I caught myself admiring the
esthetics of his physical appearance. He had beautiful black-bronze skin and a
strong, youthful looking-face and surprisingly, startling blue eyes. (Evans 69)
But first, I knew I owed the pretty
boy dinner. (Evans 126)
[T]his time I took his big hand and
placed it gently on my chest, slightly above my right breast. (Evans 226)
My body was racked with sobs as I
cried into his big shoulder, soaking a patch of his shirt. (Evans 267)
It’s revealed early in the story that
Lilith descends from an alien race (and it’s implied that her grandparents were
Jesus and Mary Magdalene, but that’s a whole other can of worms). She’s told by
an alien visitor that there is a Watcher, a gaseous “agent of chaos” on Earth,
and it’s her responsibility to find and destroy it (Evans 150). Through her
work, she realizes the Watcher has attached itself to the Head of Interpol, Jürgen
Fleischman, who raped Lilith 20 years prior.

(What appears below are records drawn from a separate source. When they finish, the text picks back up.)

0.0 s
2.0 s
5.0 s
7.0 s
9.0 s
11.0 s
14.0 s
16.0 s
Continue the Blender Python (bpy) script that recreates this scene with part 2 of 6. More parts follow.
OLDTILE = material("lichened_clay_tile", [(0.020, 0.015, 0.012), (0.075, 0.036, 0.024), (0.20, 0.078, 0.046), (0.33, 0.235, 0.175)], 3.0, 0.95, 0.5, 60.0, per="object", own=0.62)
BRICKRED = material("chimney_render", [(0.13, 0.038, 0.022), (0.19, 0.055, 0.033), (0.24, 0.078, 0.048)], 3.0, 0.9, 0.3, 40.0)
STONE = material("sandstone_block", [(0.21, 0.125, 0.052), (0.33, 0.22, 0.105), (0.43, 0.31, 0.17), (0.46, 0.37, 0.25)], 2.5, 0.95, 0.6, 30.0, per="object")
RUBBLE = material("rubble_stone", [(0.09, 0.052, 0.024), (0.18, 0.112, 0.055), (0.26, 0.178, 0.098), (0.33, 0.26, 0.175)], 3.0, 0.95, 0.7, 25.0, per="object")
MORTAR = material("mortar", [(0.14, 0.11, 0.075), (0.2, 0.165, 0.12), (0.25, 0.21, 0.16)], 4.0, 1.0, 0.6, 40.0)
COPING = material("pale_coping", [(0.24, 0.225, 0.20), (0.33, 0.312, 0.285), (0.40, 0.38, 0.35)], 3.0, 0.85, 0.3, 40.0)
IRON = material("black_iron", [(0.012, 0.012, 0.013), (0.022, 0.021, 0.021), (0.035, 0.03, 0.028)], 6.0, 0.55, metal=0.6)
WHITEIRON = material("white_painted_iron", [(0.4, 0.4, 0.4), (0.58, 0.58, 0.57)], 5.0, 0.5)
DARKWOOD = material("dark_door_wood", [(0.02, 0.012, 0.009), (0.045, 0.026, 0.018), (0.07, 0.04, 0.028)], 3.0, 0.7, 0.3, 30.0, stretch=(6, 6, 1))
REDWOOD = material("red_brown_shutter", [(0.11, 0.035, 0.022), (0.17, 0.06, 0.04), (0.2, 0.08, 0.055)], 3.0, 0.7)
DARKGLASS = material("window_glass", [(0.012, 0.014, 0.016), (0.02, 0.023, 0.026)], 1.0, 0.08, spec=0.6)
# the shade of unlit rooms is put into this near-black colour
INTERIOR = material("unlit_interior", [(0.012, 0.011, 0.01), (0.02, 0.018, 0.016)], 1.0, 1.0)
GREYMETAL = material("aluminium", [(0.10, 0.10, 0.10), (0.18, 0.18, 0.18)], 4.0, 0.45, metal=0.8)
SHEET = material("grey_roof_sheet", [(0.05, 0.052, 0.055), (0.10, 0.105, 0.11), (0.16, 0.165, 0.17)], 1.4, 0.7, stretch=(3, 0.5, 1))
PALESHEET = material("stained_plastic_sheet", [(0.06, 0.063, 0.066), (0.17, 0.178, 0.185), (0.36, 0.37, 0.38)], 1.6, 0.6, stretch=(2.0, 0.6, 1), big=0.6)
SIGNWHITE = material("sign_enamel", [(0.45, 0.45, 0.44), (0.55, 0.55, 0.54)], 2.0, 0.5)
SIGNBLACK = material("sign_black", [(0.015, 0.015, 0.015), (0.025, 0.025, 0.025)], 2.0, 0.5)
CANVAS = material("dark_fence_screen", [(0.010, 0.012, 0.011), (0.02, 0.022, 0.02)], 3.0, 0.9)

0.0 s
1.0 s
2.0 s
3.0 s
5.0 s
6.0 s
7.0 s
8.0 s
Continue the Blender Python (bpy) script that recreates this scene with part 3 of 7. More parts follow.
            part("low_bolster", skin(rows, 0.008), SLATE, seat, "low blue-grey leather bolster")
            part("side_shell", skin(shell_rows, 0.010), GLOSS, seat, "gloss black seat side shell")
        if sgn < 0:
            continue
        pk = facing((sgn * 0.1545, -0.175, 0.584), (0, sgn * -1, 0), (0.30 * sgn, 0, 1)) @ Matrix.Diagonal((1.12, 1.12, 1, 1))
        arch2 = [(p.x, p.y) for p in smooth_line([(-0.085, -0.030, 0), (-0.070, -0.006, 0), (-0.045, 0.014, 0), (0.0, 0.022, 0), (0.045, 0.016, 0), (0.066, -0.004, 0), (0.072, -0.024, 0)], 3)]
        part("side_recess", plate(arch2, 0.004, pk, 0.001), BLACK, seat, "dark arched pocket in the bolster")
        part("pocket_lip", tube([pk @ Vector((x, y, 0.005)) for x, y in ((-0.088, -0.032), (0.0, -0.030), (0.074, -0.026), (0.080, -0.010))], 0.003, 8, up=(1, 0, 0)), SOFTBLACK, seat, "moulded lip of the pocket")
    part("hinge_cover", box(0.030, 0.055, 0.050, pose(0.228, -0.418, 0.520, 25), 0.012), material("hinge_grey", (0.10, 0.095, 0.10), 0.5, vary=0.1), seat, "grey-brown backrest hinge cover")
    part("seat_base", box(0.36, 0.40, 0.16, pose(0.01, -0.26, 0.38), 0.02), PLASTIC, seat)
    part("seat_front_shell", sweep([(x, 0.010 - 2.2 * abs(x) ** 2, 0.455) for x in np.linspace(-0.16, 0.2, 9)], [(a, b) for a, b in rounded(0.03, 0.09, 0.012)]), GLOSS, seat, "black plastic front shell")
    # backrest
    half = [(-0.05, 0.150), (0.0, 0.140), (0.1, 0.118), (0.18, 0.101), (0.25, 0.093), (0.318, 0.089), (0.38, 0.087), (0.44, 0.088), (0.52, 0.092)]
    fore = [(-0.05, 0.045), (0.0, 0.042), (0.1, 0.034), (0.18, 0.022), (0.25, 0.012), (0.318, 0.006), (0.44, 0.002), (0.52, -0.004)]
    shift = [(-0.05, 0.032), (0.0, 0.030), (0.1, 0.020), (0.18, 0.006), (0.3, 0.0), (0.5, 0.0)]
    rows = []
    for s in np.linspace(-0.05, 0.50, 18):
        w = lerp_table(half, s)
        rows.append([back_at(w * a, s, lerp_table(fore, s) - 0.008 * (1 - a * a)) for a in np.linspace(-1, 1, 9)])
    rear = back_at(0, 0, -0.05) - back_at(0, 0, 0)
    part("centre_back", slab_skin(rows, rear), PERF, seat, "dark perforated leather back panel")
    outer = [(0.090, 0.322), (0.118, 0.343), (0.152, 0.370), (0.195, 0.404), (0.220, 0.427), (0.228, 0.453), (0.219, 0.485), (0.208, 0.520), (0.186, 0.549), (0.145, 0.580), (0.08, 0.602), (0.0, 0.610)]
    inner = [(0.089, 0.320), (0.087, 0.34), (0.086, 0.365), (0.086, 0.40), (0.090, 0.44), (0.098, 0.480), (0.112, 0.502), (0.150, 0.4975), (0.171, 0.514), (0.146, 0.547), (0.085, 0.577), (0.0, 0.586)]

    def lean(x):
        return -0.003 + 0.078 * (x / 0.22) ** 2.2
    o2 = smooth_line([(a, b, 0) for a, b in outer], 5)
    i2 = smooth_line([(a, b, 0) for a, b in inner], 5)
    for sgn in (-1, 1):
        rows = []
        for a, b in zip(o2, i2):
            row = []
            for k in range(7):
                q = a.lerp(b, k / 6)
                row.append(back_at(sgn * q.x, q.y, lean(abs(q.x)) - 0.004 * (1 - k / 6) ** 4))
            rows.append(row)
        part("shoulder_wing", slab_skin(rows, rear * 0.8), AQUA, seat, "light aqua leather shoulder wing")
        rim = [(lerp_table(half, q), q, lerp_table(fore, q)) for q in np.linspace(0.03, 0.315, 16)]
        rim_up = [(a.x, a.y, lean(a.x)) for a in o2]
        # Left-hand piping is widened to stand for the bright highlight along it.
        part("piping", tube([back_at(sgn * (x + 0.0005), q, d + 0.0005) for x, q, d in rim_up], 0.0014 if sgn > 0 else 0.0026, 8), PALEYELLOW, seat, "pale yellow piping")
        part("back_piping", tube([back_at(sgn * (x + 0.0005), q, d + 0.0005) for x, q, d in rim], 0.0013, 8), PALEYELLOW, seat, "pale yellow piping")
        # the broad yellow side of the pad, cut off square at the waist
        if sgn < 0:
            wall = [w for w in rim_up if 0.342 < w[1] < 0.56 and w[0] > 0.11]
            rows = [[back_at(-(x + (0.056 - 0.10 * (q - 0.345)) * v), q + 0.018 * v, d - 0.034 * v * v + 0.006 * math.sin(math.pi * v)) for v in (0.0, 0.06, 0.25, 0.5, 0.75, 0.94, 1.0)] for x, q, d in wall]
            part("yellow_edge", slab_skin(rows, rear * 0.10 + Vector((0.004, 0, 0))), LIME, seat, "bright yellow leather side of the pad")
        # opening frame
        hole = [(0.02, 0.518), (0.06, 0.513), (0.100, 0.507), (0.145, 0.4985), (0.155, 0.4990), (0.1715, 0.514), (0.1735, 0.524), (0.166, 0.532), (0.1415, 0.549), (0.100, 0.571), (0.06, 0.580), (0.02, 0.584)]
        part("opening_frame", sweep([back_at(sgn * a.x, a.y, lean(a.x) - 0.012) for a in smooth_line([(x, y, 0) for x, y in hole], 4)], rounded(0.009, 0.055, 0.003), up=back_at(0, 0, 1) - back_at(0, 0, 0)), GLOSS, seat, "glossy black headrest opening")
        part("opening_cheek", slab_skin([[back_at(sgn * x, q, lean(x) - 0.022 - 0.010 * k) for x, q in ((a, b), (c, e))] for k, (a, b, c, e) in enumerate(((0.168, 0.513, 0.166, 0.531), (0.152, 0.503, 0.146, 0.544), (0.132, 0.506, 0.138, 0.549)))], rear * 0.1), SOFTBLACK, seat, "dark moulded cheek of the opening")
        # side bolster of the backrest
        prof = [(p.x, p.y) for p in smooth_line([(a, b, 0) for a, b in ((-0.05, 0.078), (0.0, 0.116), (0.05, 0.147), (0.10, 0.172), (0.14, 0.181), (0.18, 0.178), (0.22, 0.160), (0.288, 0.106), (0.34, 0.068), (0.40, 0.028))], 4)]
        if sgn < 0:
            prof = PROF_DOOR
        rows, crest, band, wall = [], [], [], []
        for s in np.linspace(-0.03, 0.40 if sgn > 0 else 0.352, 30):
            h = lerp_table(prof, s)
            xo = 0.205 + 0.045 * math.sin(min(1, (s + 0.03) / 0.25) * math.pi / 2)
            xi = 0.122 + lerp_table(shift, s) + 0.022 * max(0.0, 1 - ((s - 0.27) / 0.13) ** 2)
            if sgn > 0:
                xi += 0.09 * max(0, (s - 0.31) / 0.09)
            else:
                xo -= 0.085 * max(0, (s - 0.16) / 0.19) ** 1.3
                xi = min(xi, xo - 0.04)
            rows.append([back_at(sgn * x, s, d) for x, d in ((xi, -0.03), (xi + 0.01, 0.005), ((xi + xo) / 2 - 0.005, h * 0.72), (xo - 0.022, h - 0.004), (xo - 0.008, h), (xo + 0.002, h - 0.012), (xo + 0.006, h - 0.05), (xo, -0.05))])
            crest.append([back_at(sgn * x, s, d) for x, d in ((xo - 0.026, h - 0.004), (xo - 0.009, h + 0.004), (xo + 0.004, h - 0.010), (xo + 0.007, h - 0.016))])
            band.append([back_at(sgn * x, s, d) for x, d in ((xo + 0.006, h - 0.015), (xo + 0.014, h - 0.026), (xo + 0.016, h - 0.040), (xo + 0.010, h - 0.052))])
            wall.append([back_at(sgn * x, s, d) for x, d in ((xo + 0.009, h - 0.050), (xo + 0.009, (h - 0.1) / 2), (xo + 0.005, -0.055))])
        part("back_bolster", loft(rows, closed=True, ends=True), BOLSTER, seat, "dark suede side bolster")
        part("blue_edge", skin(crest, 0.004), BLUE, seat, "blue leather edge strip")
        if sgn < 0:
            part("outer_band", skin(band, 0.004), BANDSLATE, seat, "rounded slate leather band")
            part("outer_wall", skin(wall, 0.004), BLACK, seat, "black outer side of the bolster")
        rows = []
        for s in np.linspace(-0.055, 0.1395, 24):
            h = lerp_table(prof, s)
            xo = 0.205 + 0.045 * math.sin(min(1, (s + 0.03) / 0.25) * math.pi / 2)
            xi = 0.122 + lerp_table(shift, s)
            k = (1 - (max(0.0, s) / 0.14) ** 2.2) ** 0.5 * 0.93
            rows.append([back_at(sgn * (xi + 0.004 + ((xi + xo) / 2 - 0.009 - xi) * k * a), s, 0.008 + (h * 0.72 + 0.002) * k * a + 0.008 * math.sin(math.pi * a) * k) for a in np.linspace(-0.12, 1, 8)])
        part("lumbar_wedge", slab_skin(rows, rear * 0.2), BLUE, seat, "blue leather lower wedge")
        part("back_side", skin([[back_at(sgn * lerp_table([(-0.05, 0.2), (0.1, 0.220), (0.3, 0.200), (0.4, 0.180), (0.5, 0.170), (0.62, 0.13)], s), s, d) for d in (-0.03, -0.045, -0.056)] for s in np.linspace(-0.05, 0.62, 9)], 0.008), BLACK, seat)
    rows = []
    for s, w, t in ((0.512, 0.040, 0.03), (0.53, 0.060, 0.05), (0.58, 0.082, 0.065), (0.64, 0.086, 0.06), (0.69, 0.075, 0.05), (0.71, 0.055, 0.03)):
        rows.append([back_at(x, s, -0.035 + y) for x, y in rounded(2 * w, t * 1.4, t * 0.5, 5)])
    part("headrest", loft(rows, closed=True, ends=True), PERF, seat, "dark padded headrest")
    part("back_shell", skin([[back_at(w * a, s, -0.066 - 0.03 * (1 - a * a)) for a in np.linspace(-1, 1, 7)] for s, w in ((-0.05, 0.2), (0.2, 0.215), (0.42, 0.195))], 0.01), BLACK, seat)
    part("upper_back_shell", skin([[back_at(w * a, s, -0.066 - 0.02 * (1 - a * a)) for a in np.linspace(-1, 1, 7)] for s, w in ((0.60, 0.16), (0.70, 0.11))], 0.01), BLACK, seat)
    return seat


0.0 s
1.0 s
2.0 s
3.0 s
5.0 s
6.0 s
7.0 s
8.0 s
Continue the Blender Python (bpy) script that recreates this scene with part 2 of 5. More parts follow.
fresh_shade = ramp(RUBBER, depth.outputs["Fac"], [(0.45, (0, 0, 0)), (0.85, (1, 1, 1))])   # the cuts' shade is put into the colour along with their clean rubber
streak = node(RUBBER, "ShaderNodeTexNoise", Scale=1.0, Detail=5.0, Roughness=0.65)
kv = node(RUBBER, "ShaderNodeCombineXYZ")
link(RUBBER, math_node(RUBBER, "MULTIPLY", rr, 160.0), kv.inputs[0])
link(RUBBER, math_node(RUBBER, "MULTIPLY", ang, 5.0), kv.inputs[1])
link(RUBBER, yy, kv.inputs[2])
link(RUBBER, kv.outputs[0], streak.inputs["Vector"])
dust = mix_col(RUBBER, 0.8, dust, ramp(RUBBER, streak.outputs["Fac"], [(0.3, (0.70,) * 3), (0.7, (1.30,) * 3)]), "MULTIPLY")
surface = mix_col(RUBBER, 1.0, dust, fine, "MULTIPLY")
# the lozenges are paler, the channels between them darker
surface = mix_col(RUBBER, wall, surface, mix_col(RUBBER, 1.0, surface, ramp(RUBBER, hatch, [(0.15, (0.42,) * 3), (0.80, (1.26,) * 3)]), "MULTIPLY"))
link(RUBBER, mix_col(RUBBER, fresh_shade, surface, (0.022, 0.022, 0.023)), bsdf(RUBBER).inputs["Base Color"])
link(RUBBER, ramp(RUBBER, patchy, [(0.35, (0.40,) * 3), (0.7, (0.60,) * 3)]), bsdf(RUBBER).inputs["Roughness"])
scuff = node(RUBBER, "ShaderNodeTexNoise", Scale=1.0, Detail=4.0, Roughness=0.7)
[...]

It’s implied that Lilith exclusively
dates women (by this transphobic line she says: “I just don’t date anyone with
a penis”) because of the assault (Evans 127). Unless Lilith is bisexual (based
on her later falling in love with Kace), it’s damaging to put forth that survivors
of sexual assault change sexual orientations to the opposite gender of their abuser
for many reasons. A warning to potential readers: there is a graphic
description of Lilith’s assault that lasts for around six pages.
When Lilith
finds the underlying cause of the pandemic and decides how she’s going to end
it, all conflict dissolves from the plot. She uses her newfound alien powers
(that have no learning curve and no presumable limit to what they can do) to get
her and Kace through all obstacles. Any inconvenience they encounter is minor
and entirely reversible. The person who wanted Lilith to investigate the pandemic
ends up being one of the people behind it. In the months following the end
events, Lilith tracks down the only agent of the pandemic she was unable to kill
in a remote area of Switzerland, scaling a mountain in the process, but then doesn’t
decide to kill them, completely deflating the buildup.
I wanted to
like this book, but I couldn’t root for Lilith. She didn’t seem like a genuine
person. The only character I liked was Kace, and mainly that was because I felt
bad for him.
Works Cited
Evans, Vyvyan. The End
of Sleep. Nephilim Publishing, 2022.